#### [Set task]
Show each line from the listing that includes the word "recreates".

#####

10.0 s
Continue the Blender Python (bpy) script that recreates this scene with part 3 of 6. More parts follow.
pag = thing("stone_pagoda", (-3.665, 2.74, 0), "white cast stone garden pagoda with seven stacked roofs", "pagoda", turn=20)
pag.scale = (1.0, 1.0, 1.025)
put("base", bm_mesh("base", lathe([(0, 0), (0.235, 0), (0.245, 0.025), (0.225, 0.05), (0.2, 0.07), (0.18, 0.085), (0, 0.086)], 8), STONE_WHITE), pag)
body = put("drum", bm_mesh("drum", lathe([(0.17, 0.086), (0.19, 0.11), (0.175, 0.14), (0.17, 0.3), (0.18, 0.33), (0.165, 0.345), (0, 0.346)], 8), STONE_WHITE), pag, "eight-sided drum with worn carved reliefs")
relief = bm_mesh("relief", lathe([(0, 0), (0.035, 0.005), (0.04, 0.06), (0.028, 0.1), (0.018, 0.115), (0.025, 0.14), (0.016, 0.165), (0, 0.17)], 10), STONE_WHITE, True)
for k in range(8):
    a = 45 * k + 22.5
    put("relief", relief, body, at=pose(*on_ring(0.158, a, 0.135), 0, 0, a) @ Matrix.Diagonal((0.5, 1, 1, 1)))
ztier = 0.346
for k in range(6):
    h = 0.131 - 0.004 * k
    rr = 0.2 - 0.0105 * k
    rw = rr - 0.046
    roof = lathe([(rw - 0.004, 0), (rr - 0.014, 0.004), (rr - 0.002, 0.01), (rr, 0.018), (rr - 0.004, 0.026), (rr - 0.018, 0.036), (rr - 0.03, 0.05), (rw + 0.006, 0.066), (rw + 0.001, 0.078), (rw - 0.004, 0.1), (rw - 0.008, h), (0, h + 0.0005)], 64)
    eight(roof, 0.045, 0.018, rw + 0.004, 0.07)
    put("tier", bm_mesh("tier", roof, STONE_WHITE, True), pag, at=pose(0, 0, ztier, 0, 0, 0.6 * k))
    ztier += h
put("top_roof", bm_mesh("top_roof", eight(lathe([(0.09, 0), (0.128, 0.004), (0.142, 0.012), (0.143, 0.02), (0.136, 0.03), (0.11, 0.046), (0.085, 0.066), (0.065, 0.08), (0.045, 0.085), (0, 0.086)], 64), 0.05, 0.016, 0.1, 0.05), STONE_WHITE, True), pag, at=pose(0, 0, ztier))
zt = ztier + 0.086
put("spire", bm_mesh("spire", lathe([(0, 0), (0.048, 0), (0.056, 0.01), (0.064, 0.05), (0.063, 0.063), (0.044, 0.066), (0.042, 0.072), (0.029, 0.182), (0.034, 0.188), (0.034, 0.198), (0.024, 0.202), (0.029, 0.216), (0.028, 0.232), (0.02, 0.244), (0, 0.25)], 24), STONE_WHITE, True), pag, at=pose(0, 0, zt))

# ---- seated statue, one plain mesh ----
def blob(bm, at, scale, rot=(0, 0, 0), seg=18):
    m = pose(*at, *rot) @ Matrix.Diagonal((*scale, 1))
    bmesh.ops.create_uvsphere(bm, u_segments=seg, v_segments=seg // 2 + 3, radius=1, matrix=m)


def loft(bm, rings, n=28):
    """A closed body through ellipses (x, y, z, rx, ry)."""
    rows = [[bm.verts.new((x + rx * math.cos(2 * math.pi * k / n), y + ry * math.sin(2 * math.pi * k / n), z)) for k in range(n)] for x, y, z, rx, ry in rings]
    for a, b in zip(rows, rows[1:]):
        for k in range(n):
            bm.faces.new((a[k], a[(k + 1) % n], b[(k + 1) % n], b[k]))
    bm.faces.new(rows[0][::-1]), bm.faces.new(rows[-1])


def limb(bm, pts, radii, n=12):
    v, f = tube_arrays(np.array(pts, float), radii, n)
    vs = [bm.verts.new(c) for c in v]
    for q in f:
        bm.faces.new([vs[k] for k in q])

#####

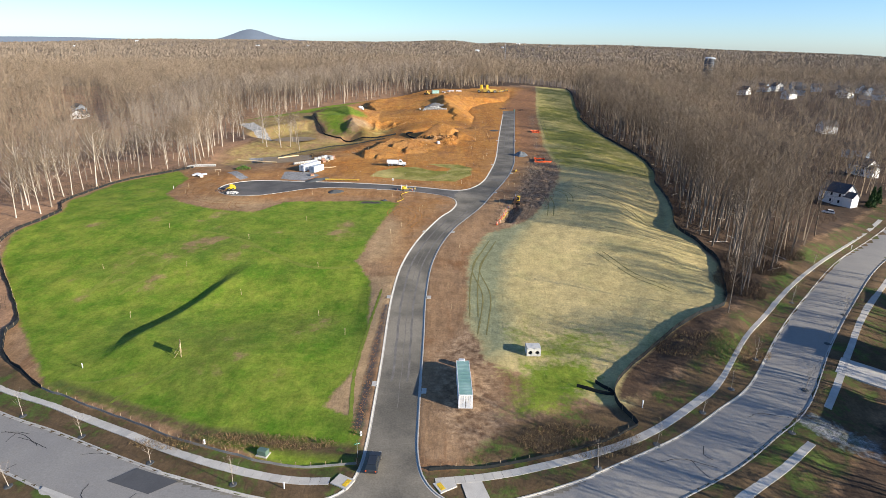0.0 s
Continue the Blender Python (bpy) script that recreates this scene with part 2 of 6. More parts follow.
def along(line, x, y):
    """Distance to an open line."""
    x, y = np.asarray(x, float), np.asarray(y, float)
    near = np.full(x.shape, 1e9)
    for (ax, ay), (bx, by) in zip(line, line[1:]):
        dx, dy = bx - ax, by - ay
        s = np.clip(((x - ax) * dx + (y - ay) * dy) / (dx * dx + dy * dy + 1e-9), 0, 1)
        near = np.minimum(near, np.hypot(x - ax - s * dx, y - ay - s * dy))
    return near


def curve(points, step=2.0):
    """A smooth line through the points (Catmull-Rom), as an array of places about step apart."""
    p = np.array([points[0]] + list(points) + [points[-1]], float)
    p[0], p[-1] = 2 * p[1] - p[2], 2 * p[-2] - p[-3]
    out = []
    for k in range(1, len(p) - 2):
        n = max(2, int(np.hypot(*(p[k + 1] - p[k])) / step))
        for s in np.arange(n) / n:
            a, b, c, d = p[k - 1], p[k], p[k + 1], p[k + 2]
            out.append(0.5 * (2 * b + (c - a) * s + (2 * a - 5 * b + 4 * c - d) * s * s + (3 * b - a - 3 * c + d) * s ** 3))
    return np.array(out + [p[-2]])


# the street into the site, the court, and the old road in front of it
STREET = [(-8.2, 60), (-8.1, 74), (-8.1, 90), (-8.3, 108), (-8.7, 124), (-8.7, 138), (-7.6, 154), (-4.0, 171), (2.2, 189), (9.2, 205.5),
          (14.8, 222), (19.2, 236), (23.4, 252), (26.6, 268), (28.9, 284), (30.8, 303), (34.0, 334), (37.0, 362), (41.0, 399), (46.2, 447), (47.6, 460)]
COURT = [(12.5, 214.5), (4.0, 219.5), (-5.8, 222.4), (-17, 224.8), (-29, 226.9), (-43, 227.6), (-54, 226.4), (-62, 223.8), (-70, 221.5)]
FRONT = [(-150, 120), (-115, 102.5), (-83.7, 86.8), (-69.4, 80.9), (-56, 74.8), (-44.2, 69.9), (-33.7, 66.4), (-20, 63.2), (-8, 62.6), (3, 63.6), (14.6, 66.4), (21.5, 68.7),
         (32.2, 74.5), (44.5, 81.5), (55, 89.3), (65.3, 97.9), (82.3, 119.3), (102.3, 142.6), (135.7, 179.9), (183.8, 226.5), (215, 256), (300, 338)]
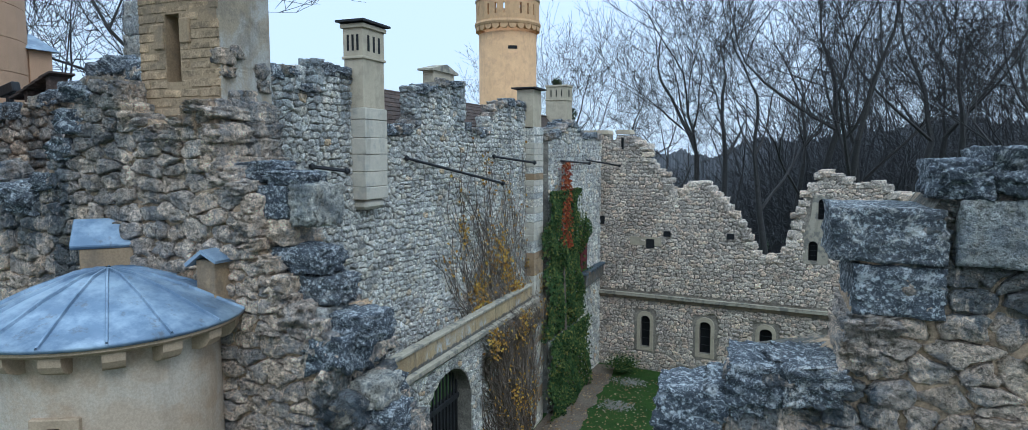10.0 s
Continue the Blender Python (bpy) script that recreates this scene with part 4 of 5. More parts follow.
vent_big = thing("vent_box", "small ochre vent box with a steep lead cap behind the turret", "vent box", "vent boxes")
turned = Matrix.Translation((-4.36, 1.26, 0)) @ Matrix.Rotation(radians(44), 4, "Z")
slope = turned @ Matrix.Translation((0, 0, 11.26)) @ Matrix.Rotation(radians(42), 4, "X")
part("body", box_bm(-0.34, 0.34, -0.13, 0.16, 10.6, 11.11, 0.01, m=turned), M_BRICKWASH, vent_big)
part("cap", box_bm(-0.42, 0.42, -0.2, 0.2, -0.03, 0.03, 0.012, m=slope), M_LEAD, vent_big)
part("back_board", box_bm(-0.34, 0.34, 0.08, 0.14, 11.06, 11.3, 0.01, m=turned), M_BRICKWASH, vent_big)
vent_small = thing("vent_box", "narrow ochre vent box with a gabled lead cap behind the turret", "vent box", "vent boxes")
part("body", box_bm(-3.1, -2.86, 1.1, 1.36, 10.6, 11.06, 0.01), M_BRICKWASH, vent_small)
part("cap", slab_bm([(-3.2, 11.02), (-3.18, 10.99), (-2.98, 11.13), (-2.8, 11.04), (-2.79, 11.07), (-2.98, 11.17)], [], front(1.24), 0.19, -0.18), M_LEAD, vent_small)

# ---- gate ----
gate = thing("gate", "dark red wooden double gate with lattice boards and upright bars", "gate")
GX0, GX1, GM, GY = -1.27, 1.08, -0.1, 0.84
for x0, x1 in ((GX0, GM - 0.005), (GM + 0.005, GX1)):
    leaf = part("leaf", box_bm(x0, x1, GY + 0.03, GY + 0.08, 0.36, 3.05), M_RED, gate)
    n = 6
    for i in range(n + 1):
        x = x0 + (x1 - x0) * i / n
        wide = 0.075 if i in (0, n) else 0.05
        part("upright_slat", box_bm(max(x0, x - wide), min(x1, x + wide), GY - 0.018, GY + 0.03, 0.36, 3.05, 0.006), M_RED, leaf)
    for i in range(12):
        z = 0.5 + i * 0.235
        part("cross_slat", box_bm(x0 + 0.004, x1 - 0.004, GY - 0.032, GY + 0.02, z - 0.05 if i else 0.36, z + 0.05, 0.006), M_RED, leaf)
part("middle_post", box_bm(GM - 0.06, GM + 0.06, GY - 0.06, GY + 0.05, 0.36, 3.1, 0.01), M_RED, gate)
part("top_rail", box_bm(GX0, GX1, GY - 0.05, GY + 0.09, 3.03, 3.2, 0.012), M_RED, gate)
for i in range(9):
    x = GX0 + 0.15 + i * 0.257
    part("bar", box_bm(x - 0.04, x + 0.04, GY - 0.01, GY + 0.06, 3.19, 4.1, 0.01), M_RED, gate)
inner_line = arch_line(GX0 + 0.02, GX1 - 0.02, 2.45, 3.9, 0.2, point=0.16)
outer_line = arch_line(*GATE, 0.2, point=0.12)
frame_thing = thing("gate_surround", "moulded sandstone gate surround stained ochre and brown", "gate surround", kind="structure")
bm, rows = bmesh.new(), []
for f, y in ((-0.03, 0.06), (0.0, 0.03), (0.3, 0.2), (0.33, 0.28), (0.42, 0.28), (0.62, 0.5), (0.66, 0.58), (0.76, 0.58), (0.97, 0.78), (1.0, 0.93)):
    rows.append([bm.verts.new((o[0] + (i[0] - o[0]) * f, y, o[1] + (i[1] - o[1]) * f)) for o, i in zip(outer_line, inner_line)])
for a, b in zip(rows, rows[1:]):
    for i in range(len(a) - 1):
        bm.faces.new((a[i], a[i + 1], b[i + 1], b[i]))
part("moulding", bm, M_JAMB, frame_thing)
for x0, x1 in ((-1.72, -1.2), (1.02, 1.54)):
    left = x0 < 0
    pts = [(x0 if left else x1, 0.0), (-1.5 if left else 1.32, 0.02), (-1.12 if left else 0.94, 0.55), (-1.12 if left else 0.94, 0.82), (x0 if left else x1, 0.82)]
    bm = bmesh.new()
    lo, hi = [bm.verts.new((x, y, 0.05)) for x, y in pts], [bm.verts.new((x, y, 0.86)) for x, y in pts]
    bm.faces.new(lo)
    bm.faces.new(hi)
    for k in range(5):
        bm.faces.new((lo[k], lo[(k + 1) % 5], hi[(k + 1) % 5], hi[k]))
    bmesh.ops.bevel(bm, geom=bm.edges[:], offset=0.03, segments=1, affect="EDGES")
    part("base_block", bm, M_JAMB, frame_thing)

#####

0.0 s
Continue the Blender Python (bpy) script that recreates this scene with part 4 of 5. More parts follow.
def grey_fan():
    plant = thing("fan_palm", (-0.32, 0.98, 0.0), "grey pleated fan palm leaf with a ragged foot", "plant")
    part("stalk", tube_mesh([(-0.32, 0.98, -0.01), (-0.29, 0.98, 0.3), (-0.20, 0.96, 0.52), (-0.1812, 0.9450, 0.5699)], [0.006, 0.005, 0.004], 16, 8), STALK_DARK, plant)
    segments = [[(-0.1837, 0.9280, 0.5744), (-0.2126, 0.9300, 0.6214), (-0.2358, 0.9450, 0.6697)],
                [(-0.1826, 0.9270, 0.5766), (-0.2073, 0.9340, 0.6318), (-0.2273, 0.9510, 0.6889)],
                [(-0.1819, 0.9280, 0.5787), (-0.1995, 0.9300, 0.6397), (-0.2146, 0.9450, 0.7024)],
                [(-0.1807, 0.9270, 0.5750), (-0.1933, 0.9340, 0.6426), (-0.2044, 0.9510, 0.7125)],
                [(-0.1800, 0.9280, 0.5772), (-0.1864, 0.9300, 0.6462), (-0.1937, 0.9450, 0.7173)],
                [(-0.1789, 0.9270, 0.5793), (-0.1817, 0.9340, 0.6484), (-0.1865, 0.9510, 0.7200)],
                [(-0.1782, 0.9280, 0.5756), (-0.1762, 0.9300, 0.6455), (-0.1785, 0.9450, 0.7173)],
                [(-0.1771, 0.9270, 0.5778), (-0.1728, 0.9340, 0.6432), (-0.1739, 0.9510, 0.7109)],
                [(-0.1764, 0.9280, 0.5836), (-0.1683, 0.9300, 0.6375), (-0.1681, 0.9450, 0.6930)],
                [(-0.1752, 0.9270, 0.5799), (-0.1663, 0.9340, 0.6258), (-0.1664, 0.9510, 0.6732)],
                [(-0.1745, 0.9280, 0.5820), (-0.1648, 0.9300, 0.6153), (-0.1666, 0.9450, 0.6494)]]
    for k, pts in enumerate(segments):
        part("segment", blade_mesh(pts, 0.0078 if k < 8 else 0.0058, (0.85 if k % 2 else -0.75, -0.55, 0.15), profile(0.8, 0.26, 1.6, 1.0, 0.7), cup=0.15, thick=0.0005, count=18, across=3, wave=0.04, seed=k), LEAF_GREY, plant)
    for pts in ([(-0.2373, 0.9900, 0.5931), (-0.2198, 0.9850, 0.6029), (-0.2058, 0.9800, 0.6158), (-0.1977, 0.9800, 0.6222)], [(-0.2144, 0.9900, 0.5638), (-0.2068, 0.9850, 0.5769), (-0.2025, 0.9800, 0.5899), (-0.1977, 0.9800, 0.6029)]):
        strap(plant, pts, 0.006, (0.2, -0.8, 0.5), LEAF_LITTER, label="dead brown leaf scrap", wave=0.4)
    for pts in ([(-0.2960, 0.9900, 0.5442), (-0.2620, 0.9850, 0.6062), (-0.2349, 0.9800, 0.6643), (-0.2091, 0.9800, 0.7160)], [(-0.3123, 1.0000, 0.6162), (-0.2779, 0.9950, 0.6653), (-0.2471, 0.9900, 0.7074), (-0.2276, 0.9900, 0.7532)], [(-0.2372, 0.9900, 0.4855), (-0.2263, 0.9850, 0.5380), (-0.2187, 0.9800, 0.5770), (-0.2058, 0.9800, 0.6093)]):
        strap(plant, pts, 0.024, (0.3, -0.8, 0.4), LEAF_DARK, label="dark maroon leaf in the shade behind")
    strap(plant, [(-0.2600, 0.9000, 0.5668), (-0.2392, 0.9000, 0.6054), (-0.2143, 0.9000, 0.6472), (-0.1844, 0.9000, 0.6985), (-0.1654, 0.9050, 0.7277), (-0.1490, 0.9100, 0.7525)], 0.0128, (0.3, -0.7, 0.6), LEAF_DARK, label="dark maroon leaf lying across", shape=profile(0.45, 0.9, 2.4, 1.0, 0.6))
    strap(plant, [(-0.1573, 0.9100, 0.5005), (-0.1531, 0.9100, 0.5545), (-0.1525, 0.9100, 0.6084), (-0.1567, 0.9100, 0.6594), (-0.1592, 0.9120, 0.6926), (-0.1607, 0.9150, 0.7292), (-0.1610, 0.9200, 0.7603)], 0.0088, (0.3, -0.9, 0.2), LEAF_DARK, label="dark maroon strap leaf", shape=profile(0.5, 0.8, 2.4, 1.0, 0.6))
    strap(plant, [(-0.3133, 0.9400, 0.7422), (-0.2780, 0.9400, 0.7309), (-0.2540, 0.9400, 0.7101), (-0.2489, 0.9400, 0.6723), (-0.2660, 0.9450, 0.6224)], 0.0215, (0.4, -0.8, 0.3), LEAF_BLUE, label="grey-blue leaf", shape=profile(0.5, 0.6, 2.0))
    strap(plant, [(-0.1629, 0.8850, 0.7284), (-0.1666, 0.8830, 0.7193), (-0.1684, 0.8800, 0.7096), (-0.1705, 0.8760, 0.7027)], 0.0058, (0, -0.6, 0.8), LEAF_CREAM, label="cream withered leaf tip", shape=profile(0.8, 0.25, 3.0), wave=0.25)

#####

#### [Final result]
Continue the Blender Python (bpy) script that recreates this scene with part 3 of 6. More parts follow.
Continue the Blender Python (bpy) script that recreates this scene with part 2 of 6. More parts follow.
Continue the Blender Python (bpy) script that recreates this scene with part 4 of 5. More parts follow.
Continue the Blender Python (bpy) script that recreates this scene with part 4 of 5. More parts follow.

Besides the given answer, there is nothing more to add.